Dans un ouvrage précédent, nous nous étions attaché à retracer le parcours de ces Grecs qui s'installèrent à Marseille au XIXe siècle et à disséquer les mécanismes de leur fixation communautaire qui a abouti à ce modèle identitaire si spécifique : ni assimilation ni ghettoïsation.
Mais comment alors qualifier de façon collective ces Grecs ? colonie-minorité ethnique qui a importé à Marseille, depuis ses territoires de provenance (Chios, Constantinople...), les propriétés de sa reproduction sociale ? ou nouvelle excroissance d'une nation hellénique en diaspora ?
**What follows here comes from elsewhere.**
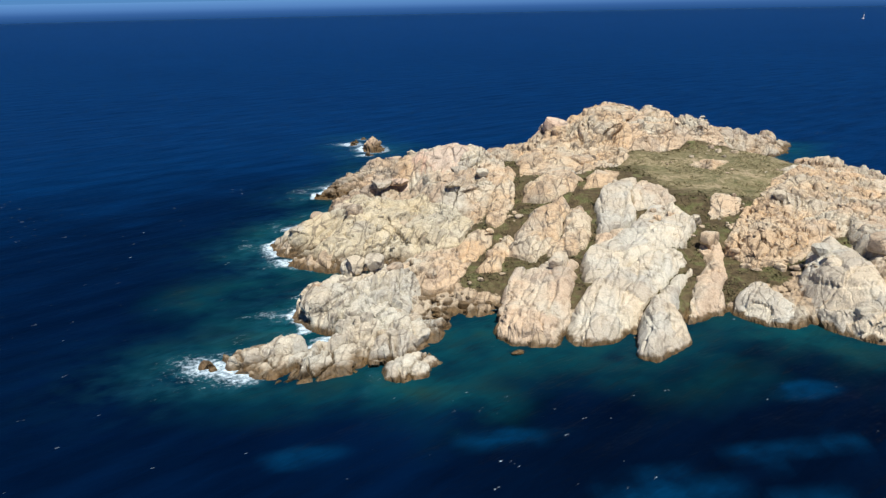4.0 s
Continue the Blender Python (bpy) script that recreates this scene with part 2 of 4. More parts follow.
    swell = bump(n, l, noise_node(n, l, along(0.62, 26, 9.0), 1.0, 4, 0.5), None, 1.0, 2.0)
    chop = bump(n, l, noise_node(n, l, along(0.70, 9.0, 3.2), 1.0, 5, 0.55), None, 0.8, 0.6, swell)
    bump(n, l, noise_node(n, l, along(0.5, 1.6, 0.8), 1.0, 4, 0.6), b, 0.35, 0.08, chop)
    return m


SEA = sea_material()


# ---- numeric tools for the landform ----
def hash01(ix, iy, iz, seed):
    h = (ix.astype(np.int64) * 374761393 + iy.astype(np.int64) * 668265263 + iz.astype(np.int64) * 2147483647 + seed * 144269504) & 0xFFFFFFFF
    h = ((h ^ (h >> 13)) * 1274126177) & 0xFFFFFFFF
    h = ((h ^ (h >> 16)) * 2246822519) & 0xFFFFFFFF
    return ((h ^ (h >> 15)) & 0xFFFFFF) / float(0x1000000)


def smooth_noise(x, y, z, seed=0):
    """Value noise, 0 to 1."""
    ix, iy, iz = np.floor(x), np.floor(y), np.floor(z)
    fx, fy, fz = x - ix, y - iy, z - iz
    fx, fy, fz = (f * f * (3 - 2 * f) for f in (fx, fy, fz))
    out = 0
    for dx in (0, 1):
        for dy in (0, 1):
            for dz in (0, 1):
                w = (fx if dx else 1 - fx) * (fy if dy else 1 - fy) * (fz if dz else 1 - fz)
                out = out + w * hash01(ix + dx, iy + dy, iz + dz, seed)
    return out


def fractal(x, y, z, seed=0, octaves=4, gain=0.5):
    """Fractal noise, about -1 to 1."""
    out, amp, total = 0, 1.0, 0.0
    for k in range(octaves):
        f = 2.03 ** k
        out = out + amp * (smooth_noise(x * f + 7.1 * k, y * f, z * f + 3.7 * k, seed + k) * 2 - 1)
        total += amp
        amp *= gain
    return out / total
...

D'un côté, immergée au sein de la société locale, la colonie serait vouée à adopter ses normes et modes de comportements, transformant ainsi, au bout de quelques décennies, ses propres codes en simples rappels symboliques. De l'autre, en tant que groupe en diaspora, elle maintiendrait des liens d'appartenance à la nation grecque. Mais de quelle nation s'agit-il ? celle de l'Orient hellénisé de longue date ou celle représentée par l'État grec de 1830 ?
À partir des résultats de l'enquête sociodémographique menée pour la toute première fois sur la population grecque de Marseille, se profile l'exigence de penser le groupe phocéen sous l'angle d'une conscience nationale hellénique sans centre émetteur et portée par la Communauté. En effet, cette dernière n'est pas rattachée à une quelconque mère patrie, mais connectée au réseau des Communautés historiques de l'hellénisme. Grâce à ce maillage organisé par delà les Etats, l'entité marseillaise s'identifie à la nation panhellénique, s'appuie sur son réseau d'héritages mémoriels et contribue à les co-construire et les ré-élaborer.